Australia’s Newest Deadly Creature: The Giant Stinging Tree

Most people are aware of the unique wildlife that inhabits Australia, from its adorable kangaroos and koalas to some of the world’s most venomous snakes and spiders. But recently, scientists have delved deeper into the secrets of what, upon first glance, looks like a harmless plant in the continent’s rainforests. The Australian stinging tree, also called the Gympie-Gympie tree, resembles any common shrub, even boasting welcoming, fuzzy green leaves that passersby are inclined to feel. But someone who so much as lays a finger on the plant would be injected with an extremely potent and painful toxin. In fact, what appears to be fuzz on the tree’s leaves is actually an array of poisonous needles ready to fire at the first touch. Centuries-old legends describe men being driven to insanity and horses jumping off cliffs after a prick of the tree’s needles. Reportedly, the toxin can remain in the body for several days, even months.

A Gympie-Gympie sting initially feels like fire, then after a few hours, transitions to a searing and aching pain. And a final stage—allodynia—lasts for days after the sting, during which seemingly innocent activities like taking a shower reignites the pain.” In recent years, the Australian stinging tree has even been nicknamed “the suicide plant,” as no form of treatment is currently known to ease the pain. However, biologists led by Dr. Edward Gilding from the University of Queensland are hoping to study Gympie-Gympie toxins to develop a better understanding of the mechanisms by which they act, ultimately aiming to improve remedies. Through various experiments, the scientists analyzed the needle-like hairs of the plant, called trichomes. Prior research had indicated that the molecule called moroidin may have been causing the pain; however, in subsequent experiments, this theory was disproved. Later analyses of the genes in the stinging tree, as well as separation and synthesis of the components of the tree’s toxin, uncovered neurotoxins named gympietides.

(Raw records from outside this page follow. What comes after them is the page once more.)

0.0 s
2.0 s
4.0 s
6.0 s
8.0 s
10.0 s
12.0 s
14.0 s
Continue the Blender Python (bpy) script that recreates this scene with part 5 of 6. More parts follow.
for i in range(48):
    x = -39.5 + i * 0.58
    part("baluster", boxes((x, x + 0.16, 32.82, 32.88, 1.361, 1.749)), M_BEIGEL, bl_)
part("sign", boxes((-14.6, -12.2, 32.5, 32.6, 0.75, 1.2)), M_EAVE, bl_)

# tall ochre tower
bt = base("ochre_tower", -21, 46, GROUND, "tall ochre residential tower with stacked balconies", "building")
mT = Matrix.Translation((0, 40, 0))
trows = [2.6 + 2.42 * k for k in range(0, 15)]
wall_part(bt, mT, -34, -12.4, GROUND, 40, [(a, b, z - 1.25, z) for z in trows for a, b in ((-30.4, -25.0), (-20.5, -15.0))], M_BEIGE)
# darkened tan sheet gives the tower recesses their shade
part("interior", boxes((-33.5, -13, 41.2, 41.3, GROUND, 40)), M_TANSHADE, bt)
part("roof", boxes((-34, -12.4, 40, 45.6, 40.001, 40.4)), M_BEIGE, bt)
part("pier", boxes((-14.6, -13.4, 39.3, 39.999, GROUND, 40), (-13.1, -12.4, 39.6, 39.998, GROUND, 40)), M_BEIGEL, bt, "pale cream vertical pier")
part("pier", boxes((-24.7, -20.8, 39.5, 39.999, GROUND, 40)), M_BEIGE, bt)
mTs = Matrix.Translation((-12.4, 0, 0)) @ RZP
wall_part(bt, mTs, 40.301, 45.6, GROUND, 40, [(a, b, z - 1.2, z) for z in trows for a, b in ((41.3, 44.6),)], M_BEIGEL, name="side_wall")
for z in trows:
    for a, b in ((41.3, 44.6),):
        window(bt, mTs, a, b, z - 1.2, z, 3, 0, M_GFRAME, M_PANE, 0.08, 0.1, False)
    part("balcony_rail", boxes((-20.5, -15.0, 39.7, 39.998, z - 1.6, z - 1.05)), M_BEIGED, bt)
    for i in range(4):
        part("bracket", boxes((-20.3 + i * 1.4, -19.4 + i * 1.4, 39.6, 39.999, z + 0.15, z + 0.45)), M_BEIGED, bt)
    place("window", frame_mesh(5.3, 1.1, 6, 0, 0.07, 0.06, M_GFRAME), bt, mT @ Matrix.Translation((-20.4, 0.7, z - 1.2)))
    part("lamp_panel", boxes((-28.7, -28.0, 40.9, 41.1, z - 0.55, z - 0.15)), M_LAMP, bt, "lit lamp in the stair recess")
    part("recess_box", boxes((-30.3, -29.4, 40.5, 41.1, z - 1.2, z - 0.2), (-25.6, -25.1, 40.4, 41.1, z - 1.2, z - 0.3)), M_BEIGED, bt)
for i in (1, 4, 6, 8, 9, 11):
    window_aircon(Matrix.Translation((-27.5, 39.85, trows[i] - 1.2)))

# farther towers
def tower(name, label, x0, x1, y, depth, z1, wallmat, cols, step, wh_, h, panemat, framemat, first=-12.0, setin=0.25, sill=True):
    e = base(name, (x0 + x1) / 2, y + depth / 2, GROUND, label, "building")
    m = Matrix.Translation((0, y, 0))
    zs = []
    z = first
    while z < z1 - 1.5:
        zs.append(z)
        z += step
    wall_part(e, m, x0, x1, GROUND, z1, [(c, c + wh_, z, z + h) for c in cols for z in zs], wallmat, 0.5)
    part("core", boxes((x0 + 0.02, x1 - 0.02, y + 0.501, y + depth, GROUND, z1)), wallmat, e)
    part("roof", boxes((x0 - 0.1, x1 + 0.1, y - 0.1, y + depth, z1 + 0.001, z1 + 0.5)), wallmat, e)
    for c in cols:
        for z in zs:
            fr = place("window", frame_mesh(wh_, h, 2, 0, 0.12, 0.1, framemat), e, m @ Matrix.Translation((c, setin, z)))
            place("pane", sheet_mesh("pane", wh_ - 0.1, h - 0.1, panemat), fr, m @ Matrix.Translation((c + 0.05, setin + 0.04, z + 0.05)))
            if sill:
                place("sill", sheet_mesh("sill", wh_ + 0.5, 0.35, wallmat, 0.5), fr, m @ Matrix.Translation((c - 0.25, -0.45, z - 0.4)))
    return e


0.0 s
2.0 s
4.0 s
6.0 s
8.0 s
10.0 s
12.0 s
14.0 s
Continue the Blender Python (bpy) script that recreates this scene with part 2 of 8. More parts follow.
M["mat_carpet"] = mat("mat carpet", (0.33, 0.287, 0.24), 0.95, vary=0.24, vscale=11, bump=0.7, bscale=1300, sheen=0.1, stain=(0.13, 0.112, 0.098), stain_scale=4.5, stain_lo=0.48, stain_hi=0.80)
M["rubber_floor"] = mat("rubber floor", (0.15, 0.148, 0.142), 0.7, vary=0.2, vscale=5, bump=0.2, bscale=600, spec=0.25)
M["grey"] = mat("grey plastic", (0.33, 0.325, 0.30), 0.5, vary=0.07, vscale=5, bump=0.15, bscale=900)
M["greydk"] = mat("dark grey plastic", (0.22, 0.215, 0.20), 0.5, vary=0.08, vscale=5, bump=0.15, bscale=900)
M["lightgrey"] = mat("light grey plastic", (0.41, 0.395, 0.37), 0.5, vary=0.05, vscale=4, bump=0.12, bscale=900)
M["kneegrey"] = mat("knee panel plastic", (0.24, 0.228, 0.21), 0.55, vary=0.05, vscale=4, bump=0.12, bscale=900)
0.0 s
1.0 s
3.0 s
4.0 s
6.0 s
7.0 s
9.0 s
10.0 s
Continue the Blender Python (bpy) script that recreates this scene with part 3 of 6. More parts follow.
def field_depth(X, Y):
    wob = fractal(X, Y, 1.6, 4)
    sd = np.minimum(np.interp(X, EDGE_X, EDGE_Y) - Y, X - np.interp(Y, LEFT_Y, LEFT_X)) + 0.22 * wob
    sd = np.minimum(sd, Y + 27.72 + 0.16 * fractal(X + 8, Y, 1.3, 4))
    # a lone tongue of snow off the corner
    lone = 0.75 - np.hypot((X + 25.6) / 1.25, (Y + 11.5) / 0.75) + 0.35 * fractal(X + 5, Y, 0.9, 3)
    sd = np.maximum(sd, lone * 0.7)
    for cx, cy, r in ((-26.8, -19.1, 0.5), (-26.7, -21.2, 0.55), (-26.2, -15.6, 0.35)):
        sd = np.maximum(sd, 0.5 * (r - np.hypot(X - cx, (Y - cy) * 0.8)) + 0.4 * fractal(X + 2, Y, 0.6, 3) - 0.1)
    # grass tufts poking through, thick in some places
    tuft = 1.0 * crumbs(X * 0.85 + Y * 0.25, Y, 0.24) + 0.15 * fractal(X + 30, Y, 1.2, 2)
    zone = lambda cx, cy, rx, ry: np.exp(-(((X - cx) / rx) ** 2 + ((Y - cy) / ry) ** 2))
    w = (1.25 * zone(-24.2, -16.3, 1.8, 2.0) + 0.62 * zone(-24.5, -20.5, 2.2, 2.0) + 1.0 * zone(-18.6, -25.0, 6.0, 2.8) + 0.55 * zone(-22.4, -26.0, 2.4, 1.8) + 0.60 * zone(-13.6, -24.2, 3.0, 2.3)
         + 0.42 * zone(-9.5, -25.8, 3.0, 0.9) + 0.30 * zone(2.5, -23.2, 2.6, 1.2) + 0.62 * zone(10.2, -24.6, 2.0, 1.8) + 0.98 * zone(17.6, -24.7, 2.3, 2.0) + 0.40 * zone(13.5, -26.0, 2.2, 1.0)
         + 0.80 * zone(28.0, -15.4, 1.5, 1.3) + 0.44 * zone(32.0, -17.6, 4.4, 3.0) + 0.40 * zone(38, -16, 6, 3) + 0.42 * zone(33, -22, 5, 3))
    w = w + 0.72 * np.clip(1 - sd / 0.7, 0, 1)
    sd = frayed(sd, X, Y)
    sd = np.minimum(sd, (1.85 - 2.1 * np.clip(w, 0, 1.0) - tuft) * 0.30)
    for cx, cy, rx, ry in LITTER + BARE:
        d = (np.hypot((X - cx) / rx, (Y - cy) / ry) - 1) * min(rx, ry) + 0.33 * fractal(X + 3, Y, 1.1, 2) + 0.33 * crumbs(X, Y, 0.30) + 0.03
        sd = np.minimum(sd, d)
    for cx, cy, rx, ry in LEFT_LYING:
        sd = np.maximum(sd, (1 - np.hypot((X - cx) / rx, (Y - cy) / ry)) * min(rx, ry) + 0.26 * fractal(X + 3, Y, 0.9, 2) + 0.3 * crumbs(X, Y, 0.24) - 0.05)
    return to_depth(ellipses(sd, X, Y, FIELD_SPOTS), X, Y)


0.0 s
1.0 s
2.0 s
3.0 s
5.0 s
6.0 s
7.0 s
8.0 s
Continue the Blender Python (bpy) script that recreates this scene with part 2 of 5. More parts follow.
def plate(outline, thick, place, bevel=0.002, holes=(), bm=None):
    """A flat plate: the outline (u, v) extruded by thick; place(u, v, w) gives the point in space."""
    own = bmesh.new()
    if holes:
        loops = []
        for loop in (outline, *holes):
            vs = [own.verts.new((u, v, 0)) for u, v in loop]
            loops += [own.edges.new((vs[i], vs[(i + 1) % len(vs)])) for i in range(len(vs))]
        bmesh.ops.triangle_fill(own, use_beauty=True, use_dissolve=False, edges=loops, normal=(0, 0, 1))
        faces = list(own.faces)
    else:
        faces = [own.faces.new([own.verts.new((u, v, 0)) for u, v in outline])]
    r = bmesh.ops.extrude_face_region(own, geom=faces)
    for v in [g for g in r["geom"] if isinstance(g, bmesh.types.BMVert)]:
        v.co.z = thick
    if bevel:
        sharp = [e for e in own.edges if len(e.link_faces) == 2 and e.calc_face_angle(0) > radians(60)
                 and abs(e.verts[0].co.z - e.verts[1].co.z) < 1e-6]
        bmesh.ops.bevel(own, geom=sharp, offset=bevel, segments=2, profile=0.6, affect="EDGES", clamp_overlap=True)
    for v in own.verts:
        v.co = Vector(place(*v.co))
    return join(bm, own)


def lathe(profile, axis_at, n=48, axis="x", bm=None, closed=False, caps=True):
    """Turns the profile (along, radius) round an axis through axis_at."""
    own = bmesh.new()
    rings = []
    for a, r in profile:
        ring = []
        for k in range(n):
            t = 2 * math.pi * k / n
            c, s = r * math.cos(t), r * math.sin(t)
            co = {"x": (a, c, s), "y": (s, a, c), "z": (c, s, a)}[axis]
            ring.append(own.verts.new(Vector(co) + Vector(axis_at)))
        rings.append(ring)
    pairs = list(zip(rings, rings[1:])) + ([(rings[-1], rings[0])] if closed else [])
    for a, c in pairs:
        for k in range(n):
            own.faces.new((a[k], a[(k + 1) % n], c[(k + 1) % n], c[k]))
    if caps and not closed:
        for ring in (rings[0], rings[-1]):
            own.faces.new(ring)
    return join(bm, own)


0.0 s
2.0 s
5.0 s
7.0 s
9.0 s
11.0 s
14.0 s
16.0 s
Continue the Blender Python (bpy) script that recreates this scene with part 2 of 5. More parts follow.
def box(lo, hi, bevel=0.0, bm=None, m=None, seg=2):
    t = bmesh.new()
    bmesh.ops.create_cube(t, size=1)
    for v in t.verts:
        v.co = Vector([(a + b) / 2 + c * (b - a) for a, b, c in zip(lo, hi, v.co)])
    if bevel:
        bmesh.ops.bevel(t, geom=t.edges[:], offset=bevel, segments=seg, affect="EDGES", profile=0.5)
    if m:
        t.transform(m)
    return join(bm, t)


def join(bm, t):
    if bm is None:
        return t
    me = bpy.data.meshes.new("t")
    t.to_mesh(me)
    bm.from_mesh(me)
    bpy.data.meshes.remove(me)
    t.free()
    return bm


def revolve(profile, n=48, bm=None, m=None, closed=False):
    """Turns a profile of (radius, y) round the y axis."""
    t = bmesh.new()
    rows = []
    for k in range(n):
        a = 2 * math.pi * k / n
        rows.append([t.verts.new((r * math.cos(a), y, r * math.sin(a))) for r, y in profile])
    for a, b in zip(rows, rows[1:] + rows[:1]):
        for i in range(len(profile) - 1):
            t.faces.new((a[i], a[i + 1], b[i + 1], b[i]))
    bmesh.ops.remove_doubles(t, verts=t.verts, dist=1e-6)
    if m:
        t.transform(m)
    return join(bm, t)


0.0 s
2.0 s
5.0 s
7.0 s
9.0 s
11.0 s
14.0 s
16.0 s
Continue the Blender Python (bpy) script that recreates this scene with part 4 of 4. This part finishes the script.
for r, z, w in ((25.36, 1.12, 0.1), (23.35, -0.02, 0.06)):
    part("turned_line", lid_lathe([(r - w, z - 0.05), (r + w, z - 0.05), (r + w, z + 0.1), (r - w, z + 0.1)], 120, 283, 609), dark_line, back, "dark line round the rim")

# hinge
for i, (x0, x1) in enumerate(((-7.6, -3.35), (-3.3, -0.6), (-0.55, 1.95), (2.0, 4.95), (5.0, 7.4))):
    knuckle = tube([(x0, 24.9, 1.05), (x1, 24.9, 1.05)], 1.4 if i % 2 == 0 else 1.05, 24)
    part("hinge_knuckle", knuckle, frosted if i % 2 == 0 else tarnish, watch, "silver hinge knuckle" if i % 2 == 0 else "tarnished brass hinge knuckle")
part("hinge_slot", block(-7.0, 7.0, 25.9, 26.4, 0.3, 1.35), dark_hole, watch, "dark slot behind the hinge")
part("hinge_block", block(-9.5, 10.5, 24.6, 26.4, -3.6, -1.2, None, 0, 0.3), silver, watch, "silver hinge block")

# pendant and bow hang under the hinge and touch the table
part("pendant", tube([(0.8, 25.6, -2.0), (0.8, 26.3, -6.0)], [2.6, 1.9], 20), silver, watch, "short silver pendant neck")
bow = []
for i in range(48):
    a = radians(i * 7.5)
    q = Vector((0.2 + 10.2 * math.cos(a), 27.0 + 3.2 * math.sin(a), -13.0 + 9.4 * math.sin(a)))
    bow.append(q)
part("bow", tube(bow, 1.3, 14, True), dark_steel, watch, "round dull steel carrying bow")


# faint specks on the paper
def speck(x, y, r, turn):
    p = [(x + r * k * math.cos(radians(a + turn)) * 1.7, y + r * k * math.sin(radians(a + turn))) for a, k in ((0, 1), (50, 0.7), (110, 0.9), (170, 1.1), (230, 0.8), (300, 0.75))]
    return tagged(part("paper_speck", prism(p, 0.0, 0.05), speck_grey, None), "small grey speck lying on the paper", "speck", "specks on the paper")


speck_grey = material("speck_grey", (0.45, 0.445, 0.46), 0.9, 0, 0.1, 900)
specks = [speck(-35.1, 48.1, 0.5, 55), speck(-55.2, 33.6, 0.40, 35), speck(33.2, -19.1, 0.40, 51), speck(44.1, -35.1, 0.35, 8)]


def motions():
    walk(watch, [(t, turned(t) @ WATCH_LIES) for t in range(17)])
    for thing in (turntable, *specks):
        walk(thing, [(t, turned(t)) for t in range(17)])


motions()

Gympietides have been found to overload pain receptor cells, causing them to lose control in the production of pain-inducing signals. These signals are created by a stimulus that causes pain, which then induces electrical impulses that travel from neurons to the brain to indicate damage to body tissues. The toxin acts by latching onto these cells, stopping them from reverting to their original state. Because the gympietides have a stable structure, they can remain in the body for long periods without being broken down. The gympietides are also able to resist strong painkillers like morphine through suppression of bodily mechanisms that attempt to stop pain. By affecting ion channels in nerve cells, gympietides prevent them from closing like usual, causing the cell to be unable to stop the continuous pain. As stated in The Guardian, “The Australian stinging trees make a neurotoxin that resembles a venom in both its molecular structure and how it is deployed by injection.”

At the moment, scientists are still unsure of the best way to treat a Gympie-Gympie tree’s stings. Thus, they are working with environmentalists to put up warning signs around these trees. The signs inform passerby of the dangerous toxins these trees possess. As said in The New York Times, in the case of an accidental run-in with the stinging-tree, people who frequent these forests are arming themselves with respiratory protection, heavy-duty gloves, and fistfuls of antihistamines. While Dr. Gilding’s research sheds new light on the Australian giant stinging tree, it still has not uncovered all its secrets. For example, the team is unsure of the function of its toxin. While they theorize it was used to help dissuade herbivores from eating the plant, animals such as beetles and pademelons often consume the plant, spines included. In addition, the researchers suspect that gympietides are not the only contributing factor to the toxin’s potent and lasting sting, as well as its other symptoms such as chest pain and discomfort in extremities.

Dr. Gilding and his team’s research has barely scratched the surface of the Australian giant stinging tree’s mysteries and what makes its toxin so painful. They hold high hopes that their research will propel other research projects on gympietide antidotes. "By understanding how this toxin works, we hope to provide better treatment to those who have been stung by the plant, to ease or eliminate the pain," said Dr. Vetter, a pain researcher collaborating with Dr. Gilding.

Studying the toxins produced by venomous organisms may at first seem fruitless compared to researching climate change or searching for cancer treatments. However, it brings us closer to the biodiversity of our planet as we continue learning about the unique defense mechanisms organisms use to live through each day. Furthermore, it has the potential to help us further understand the pain and its causes, which in turn will allow for the development of more pain-relieving treatments in the near future.